UQ’s School of Communication and Arts is pleased to announce the publication of Associate Professor Emma Cole’s new edited collection, Experiencing Immersion in Antiquity and Modernity: From Narrative to Virtual Reality.
This book emerged from a conference Emma convened during her UKRI grant ‘Punchdrunk on the Classics’. It brings together scholars from across the full spectrum of the arts and humanities to explore the links between experiencing immersion in antiquity
and modernity.
From ancient Greece through to the present moment, individuals have been interested in theorising the relationship between reality and virtual realities, and in contemplating whether feeling present in an alternate universe should be a sought-after experience or something deemed problematic and dangerous. The chapters in this book explore the warnings against immersion voiced by Plato and embodied in the figure of the Homeric sirens, contrasted with the pro-immersion perspectives championed by Aristotelian mimesis and embodied in the concept of enargeia.
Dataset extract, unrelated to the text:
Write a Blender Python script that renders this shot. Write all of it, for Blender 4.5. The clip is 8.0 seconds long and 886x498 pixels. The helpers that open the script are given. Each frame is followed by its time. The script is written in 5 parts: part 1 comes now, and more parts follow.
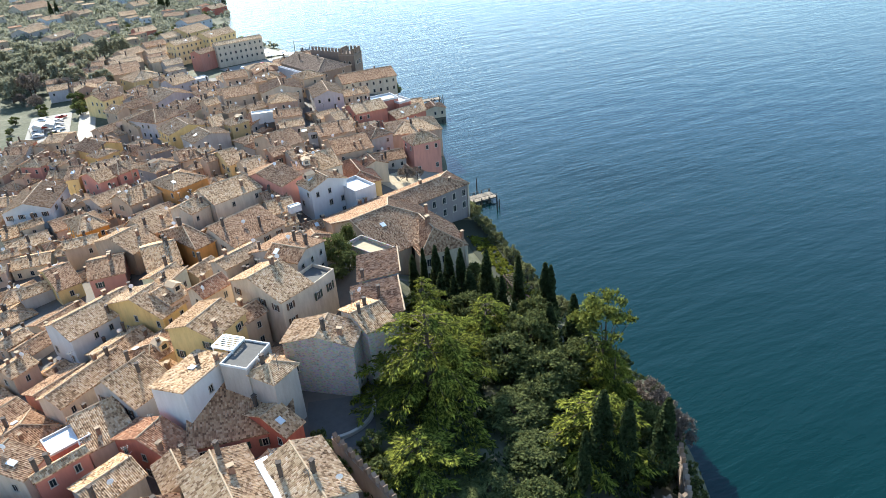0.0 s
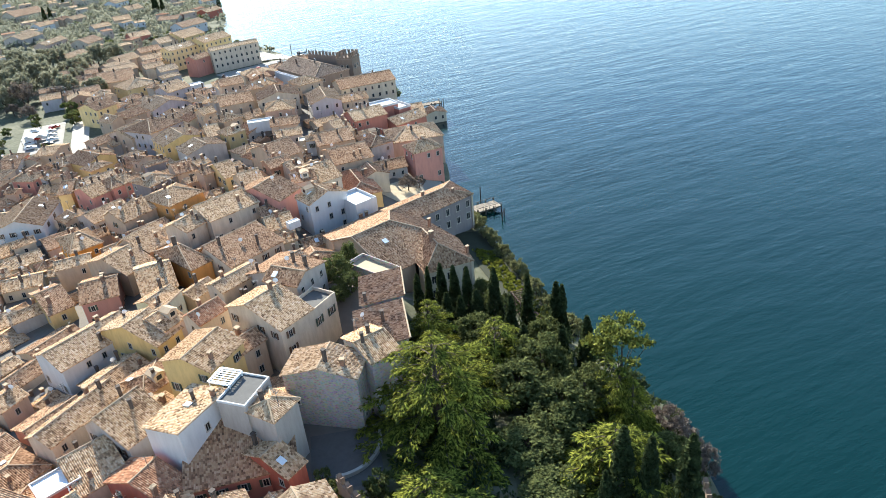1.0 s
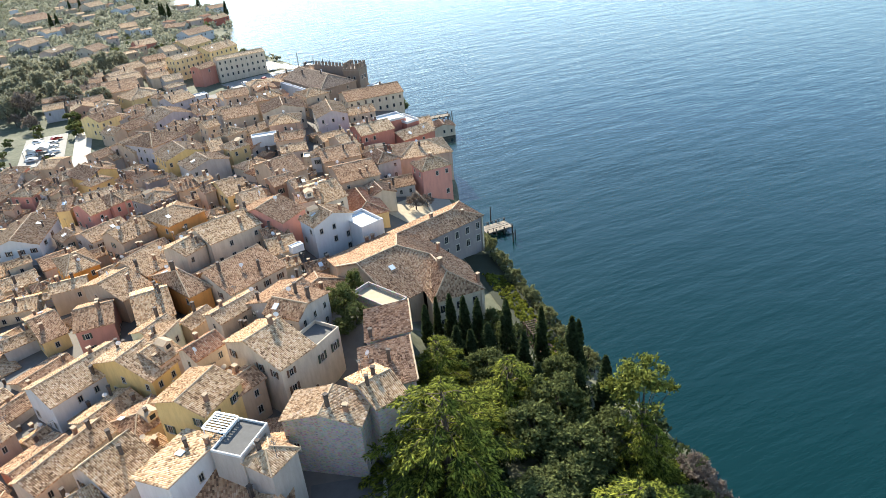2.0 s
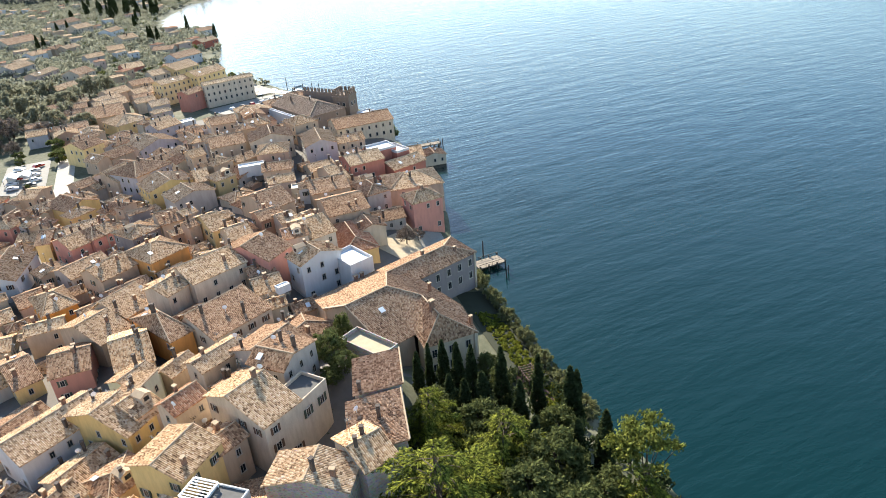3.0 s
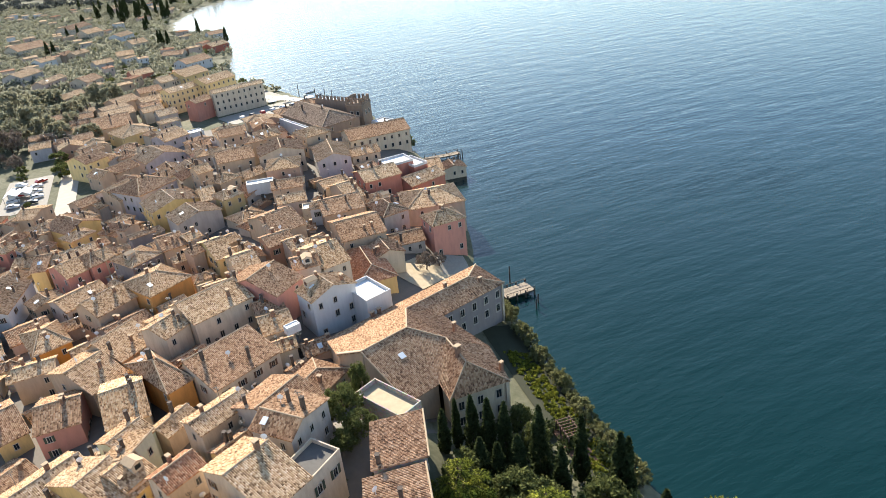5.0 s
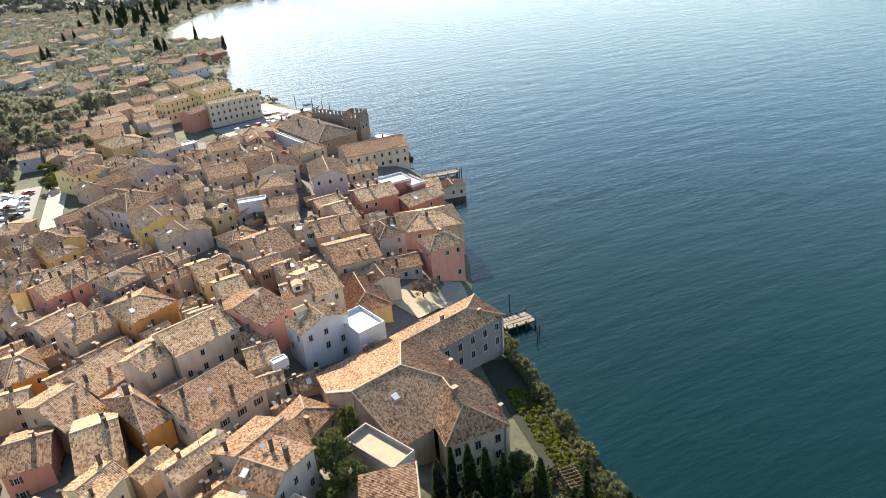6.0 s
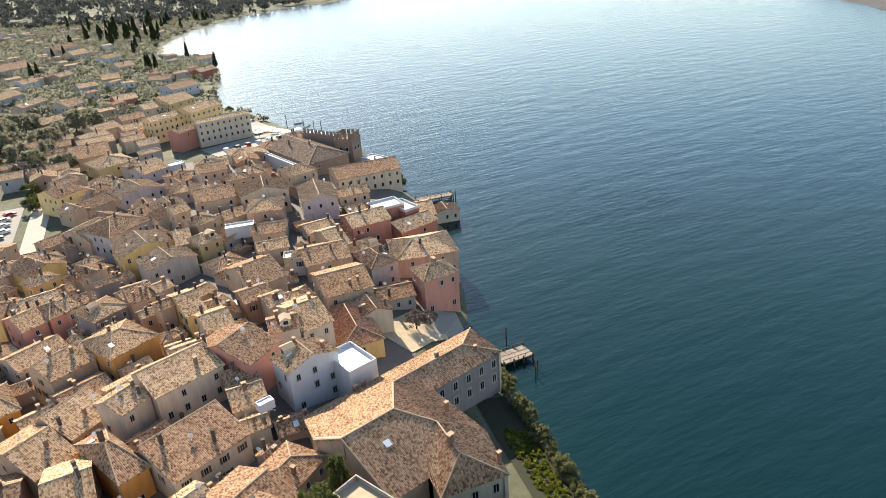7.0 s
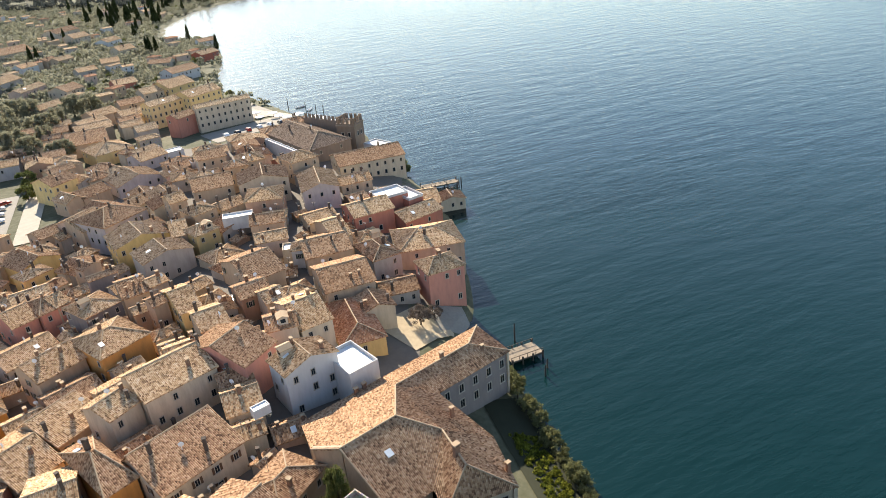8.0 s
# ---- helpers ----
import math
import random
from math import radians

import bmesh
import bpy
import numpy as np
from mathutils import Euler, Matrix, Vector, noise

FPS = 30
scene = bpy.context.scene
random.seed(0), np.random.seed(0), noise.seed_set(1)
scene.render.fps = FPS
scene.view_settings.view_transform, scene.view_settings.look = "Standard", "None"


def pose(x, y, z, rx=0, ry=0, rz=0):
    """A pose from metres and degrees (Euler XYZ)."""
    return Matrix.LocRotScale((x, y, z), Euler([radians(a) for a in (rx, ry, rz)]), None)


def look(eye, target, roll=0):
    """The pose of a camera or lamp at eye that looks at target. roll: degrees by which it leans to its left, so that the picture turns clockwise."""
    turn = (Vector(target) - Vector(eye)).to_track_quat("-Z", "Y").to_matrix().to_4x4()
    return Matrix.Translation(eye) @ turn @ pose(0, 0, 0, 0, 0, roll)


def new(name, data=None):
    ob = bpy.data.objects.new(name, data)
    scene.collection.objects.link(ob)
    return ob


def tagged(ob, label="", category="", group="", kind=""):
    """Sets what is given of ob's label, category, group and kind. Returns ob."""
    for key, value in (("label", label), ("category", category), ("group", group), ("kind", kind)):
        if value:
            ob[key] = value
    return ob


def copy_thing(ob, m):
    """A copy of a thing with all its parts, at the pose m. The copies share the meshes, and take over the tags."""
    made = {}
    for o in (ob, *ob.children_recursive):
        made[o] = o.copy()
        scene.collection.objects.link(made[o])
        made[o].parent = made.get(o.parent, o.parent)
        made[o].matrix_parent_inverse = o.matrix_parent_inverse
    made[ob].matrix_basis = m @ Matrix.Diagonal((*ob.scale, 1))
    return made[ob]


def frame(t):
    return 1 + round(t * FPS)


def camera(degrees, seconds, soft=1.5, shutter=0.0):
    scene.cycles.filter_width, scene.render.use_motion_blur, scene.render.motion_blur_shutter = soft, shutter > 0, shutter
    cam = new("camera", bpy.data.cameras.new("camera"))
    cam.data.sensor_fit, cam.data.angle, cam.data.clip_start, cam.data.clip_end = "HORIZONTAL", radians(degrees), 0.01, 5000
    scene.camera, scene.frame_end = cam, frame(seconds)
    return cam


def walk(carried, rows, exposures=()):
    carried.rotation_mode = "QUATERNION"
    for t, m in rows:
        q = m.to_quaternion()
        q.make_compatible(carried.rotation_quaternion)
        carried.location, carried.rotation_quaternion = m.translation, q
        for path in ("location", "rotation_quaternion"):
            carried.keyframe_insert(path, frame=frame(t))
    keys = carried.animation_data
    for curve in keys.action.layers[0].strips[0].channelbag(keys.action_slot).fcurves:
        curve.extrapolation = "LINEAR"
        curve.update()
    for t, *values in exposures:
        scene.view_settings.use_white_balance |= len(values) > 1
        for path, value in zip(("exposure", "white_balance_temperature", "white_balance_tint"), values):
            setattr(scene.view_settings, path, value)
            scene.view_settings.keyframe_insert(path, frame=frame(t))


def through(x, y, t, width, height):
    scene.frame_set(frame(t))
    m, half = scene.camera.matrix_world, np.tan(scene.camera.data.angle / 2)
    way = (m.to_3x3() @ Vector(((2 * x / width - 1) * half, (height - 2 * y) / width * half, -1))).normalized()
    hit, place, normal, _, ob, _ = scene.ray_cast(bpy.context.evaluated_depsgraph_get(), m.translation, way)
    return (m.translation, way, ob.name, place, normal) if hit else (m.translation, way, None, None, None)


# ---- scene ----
cam = camera(65.9, 8.0, 0.9)
PATH = [
    (0, (-0.01, 0.04, 79.99), (-3.18, 88.00, 32.52), -4.42),
    (0.5, (0.17, 3.07, 80.62), (-2.35, 90.36, 31.90), -5.40),
    (1, (-0.76, 6.70, 81.14), (-4.06, 94.41, 33.22), -5.41),
    (2.3, (-1.28, 16.35, 82.64), (-5.44, 104.63, 35.86), -5.31),
    (2.5, (-1.23, 17.49, 82.99), (-5.04, 106.10, 36.78), -5.23),
    (3, (-1.47, 20.64, 84.21), (-3.98, 109.82, 39.03), -4.94),
    (3.5, (-1.88, 24.12, 84.83), (-3.82, 113.69, 40.41), -4.88),
    (4, (-2.12, 28.29, 84.79), (-4.91, 117.37, 39.45), -5.76),
    (4.5, (-2.80, 32.80, 84.32), (-7.26, 121.68, 38.70), -6.12),
    (4.7, (-3.27, 34.17, 84.30), (-7.84, 123.11, 38.81), -6.09),
    (6, (-3.56, 44.31, 84.95), (-7.65, 133.91, 40.73), -4.89),
    (6.5, (-4.07, 47.58, 85.64), (-7.27, 137.97, 43.00), -4.48),
    (7, (-4.15, 50.96, 85.83), (-6.89, 141.46, 43.37), -4.38),
    (7.5, (-4.63, 54.62, 85.02), (-7.90, 144.93, 42.21), -4.26),
    (8, (-3.94, 58.31, 84.74), (-7.78, 147.67, 40.02), -4.89),
]
walk(cam, [(t, look(eye, target, roll)) for t, eye, target, roll in PATH], [(0.0, 1.46, 5850, 4), (1.0, 1.58, 5980, 4), (2.5, 1.52, 6250, 6), (4.5, 1.4, 6500, 8), (6.0, 1.38, 6700, 9), (8.0, 1.24, 6950, 10)])

# ---- daylight: clear winter sky, sun ahead and to the left ----
SUN_AZ, SUN_EL = radians(-25), radians(31)
to_sun = Vector((math.sin(SUN_AZ) * math.cos(SUN_EL), math.cos(SUN_AZ) * math.cos(SUN_EL), math.sin(SUN_EL)))
world = bpy.data.worlds.new("world")
scene.world = world
world.use_nodes = True
wt = world.node_tree
sky = wt.nodes.new("ShaderNodeTexSky")
sky.sky_type, sky.sun_disc = "NISHITA", False
sky.sun_elevation, sky.sun_rotation = SUN_EL, SUN_AZ
sky.air_density, sky.dust_density, sky.ozone_density = 1.0, 0.2, 1.5
wt.links.new(sky.outputs[0], wt.nodes["Background"].inputs[0])
wt.nodes["Background"].inputs[1].default_value = 0.12
sun = new("sun", bpy.data.lights.new("sun", "SUN"))
sun.data.energy, sun.data.angle, sun.data.color = 5.0, radians(0.6), (1.0, 0.92, 0.79)
sun.matrix_world = look(tuple(to_sun * 300), (0, 0, 0))


# ---- materials ----
class Nodes:
    """A small writer of node trees."""

    def __init__(self, name, rough=0.8, metal=0.0, spec=0.5):
        self.mat = bpy.data.materials.new(name)
        self.mat.use_nodes = True
        self.t = self.mat.node_tree
        self.b = self.t.nodes["Principled BSDF"]
        self.b.inputs["Roughness"].default_value = rough
        self.b.inputs["Metallic"].default_value = metal
        self.b.inputs["Specular IOR Level"].default_value = spec

    def add(self, kind, ins=(), **props):
        n = self.t.nodes.new("ShaderNode" + kind)
        for key, value in props.items():
            setattr(n, key, value)
        for key, value in dict(ins).items():
            if isinstance(value, bpy.types.NodeSocket):
                self.t.links.new(value, n.inputs[key])
            else:
                n.inputs[key].default_value = value
        return n

    def math(self, op, a, b=0.0):
        return self.add("Math", {0: a, 1: b}, operation=op).outputs[0]

    def noise(self, scale, detail=4.0, vector=None, rough=0.6):
        ins = {"Scale": scale, "Detail": detail, "Roughness": rough}
        if vector is not None:
            ins["Vector"] = vector
        return self.add("TexNoise", ins).outputs[0]

    def ramp(self, fac, stops, mode="LINEAR"):
        n = self.add("ValToRGB", {0: fac})
        n.color_ramp.interpolation = mode
        e = n.color_ramp.elements
        while len(e) < len(stops):
            e.new(0.5)
        for k, (at, c) in enumerate(stops):
            e[k].position, e[k].color = at, (*c, 1)
        return n.outputs[0]

    def mix(self, fac, a, b, mode="MIX"):
        n = self.add("Mix", data_type="RGBA", blend_type=mode)
        for k, v in ((0, fac), (6, a), (7, b)):
            if isinstance(v, bpy.types.NodeSocket):
                self.t.links.new(v, n.inputs[k])
            else:
                n.inputs[k].default_value = (*v, 1) if isinstance(v, tuple) else v
        return n.outputs[2]

    def base(self, c):
        if isinstance(c, tuple):
            self.b.inputs["Base Color"].default_value = (*c, 1)
        else:
            self.t.links.new(c, self.b.inputs["Base Color"])
        return self

    def bump(self, height, strength=0.5, distance=0.05):
        n = self.add("Bump", {"Strength": strength, "Distance": distance, "Height": height})
        self.t.links.new(n.outputs[0], self.b.inputs["Normal"])
        return self

    def pos(self):
        return self.add("NewGeometry").outputs["Position"]

    def rnd(self):
        return self.add("ObjectInfo").outputs["Random"]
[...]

They also examine the integration of the ancient world into a range of modern novels, games, museum exhibitions, and theatrical performances that can be described as immersive, while practice-as-Research contributions explore the benefits of this synergy from practitioner perspectives. Overall, the book uncovers previously unforeseen connections regarding immersive experiences across media forms and academic disciplines, and lays the groundwork for future research and new, antiquity-inspired, immersive experiences.